Mural Descriptions and Artist Biographies
Karl Free (1903-1947)
French Huguenots in Florida
The mural depicts a picturesque legend of the landing of the first Huguenots in Florida.
Karl Free was born in Davenport, Iowa. He studied at the Art Students League in New York under Joseph Pennell, Boardman Robinson, and Kenneth Hayes Miller. Free worked as Associate Curator of Graphic Arts at the Whitney Museum of American Art from its founding in 1930. Today his works are in such institutions as the Museum of Modern Art, New York City and Davenport (Iowa) Municipal Art Gallery. He also completed a Section of Fine Arts commission for the U.S. Post Office in Princeton, New Jersey.
William Palmer (1906-1987)
Covered Wagons Attacked by Indians (1937)
The mural depicts an attack on a covered wagon that is carrying U.S. mail to western territories.
William Palmer was born in Des Moines, Iowa. He studied at the Art Student’s League in New York, learning figure drawing under Boardman Robinson and like painting and mural composition under Kenneth Hayes Miller. In 1927, Palmer traveled to France and studied fresco painting at the Ecole des Beaux Art de Fountainbleau. He created works of art for U.S. post office buildings in Monticello, Iowa and Boston, as well as Queens General Hospital in New York. From 1941 to 1974, Palmer served as the director of the Munson-Williams-Proctor Arts Institute in Utica, New York.
Ward Lockwood (1894-1963)
Consolidation of the West, 1937
Opening of the Southwest, 1937
Consolidation of the West depicts the establishment of the Postal Service by stage coach, Pony Express and railway.
Opening of the Southwest depicts a time line of settlement in the southwestern United States beginning with Spanish soldiers, priest, trappers, families and eventually miners.

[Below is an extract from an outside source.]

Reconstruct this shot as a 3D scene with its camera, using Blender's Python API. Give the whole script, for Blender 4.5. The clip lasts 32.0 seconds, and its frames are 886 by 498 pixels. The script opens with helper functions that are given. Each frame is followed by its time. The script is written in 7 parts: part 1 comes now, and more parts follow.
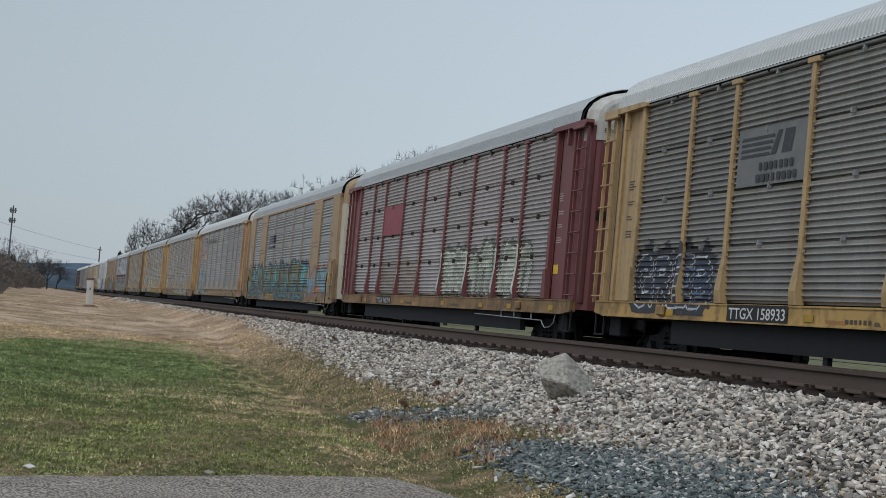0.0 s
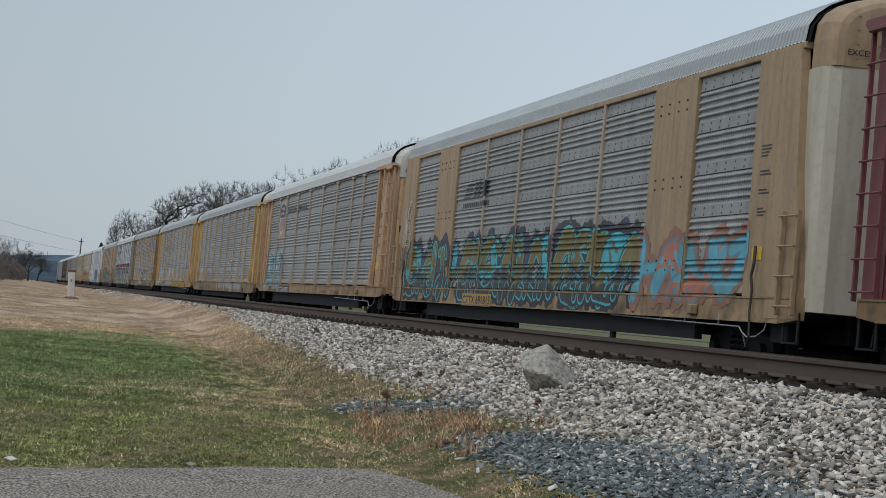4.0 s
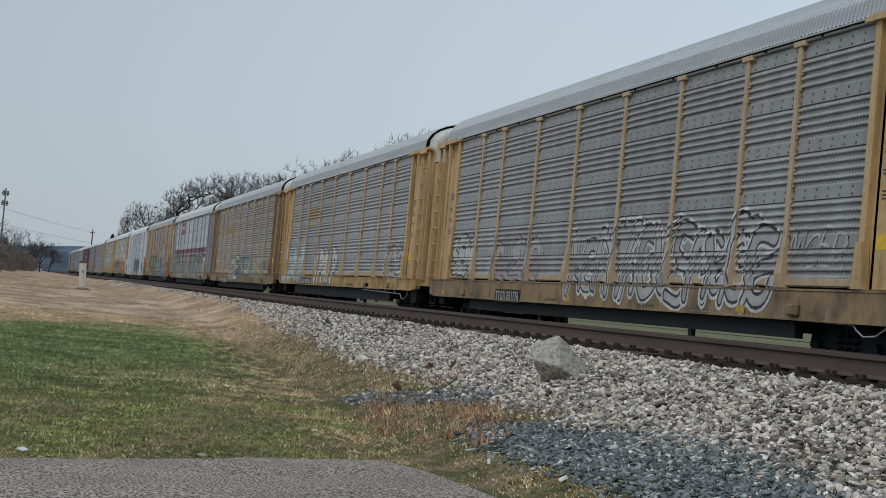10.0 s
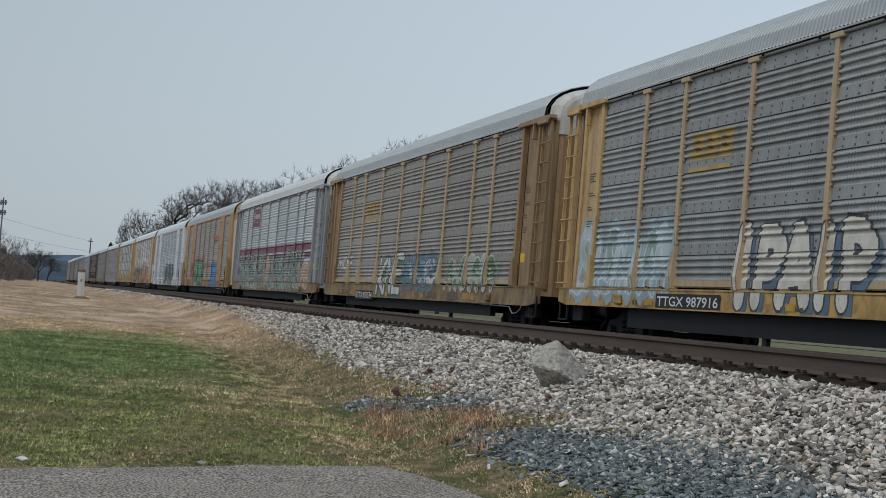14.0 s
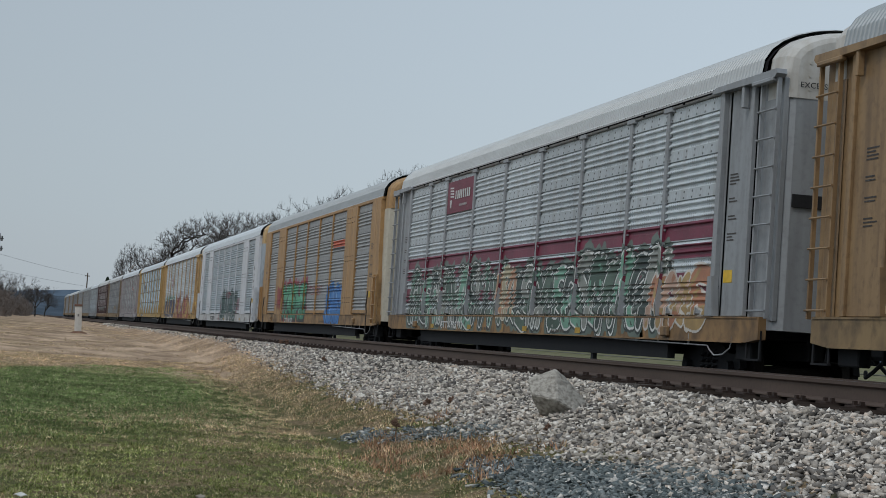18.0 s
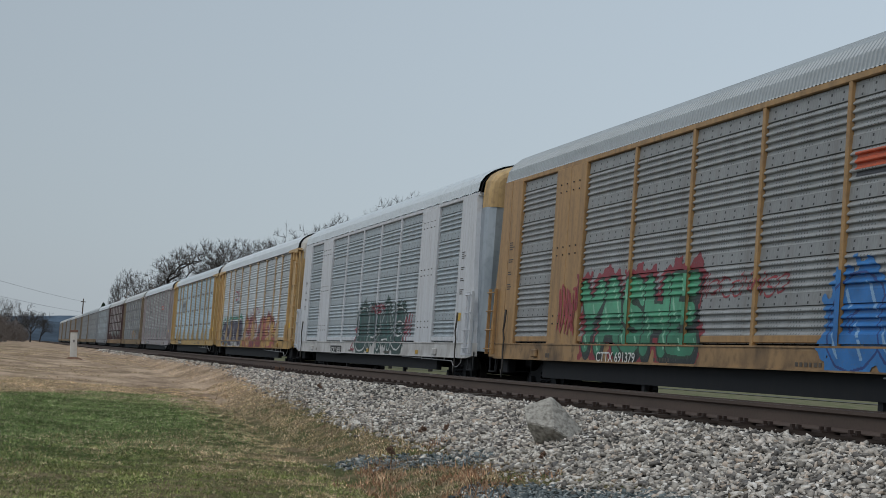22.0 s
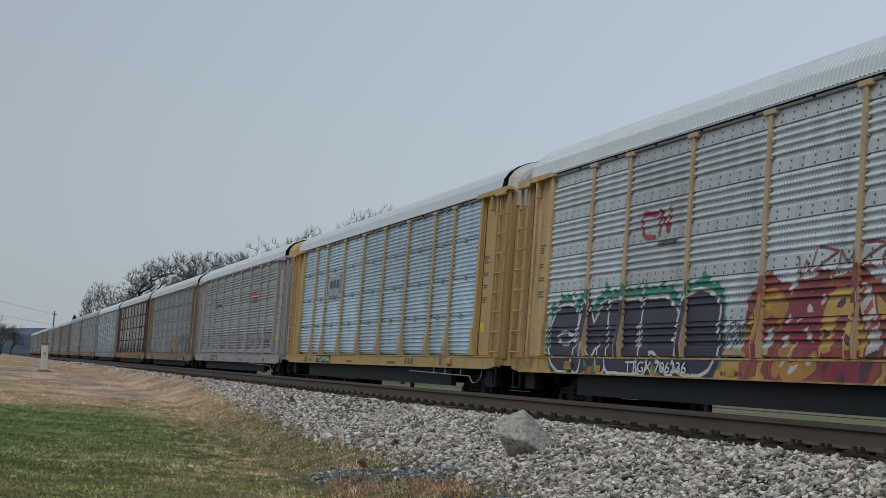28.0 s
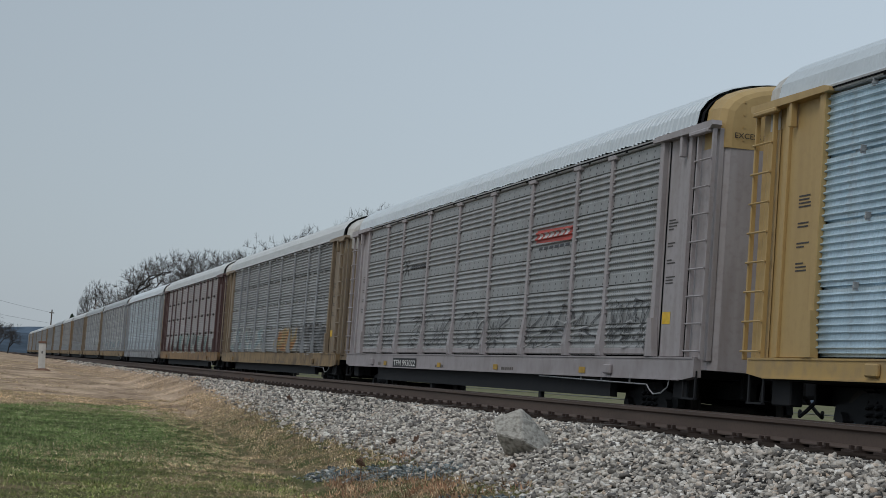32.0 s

Ward Lockwood studied art at the University of Kansas before attending the Pennsylvania Academy of Fine Arts and the Academie Ranson in Paris. He moved to Taos, New Mexico in the 1920s and became a member of the Taos Society of Artists. He founded the University of Texas Art Department in the late 1930s – early 40s. He also taught at the University of California-Berkeley, the University of Kansas and the University of Washington and developed the lithography program at the Colorado Springs Fine Arts center. He was classified as a regionalist in the 1930s but as his style matured, it moved from academic interpretations to a more cubist approach. Lockwood received Section commissions for the U.S. Postal Service Department Building in Washington, DC and the Post Offices in Wichita, Kansas, Lexington, Kentucky; Hamilton, Texas; and Edinburg, Texas.
Frank Albert Mechau, Jr. (1904-1946)
Dangers of the Mail, (1937)
Pony Express, (1937)
Pony Express depicts riders changing horses at a corral located in a remote Western landscape. In the smaller panels along the mural’s lower edge, Mechau conveys his own stylistic interpretation of landscapes and events riders may have experienced.
Dangers of the Mail is a reconstruction of a fatal encounter between settlers and Indians. The smaller panels along the lower edge of the mural depict additional and often violent encounters between settlers and Indians.
Frank Mechau was reared in Colorado. Denver University and the Art Institute of Chicago were way stations to an extended period of painting and study of art in Europe. Following his return to Colorado in 1932, he received three Guggenheim Fellowships, taught at the Colorado Springs Fine Art Center, and from 1940-43 was head of the art department at Columbia University. Eleven murals commissioned for federal buildings during the New Deal art program hang in Colorado, Texas, Nebraska, and Washington, D.C. His many other works are found in the Metropolitan Museum, Denver Art Museum, Denver Public Library, Colorado Springs Fine Arts Center, and in other public and private collections.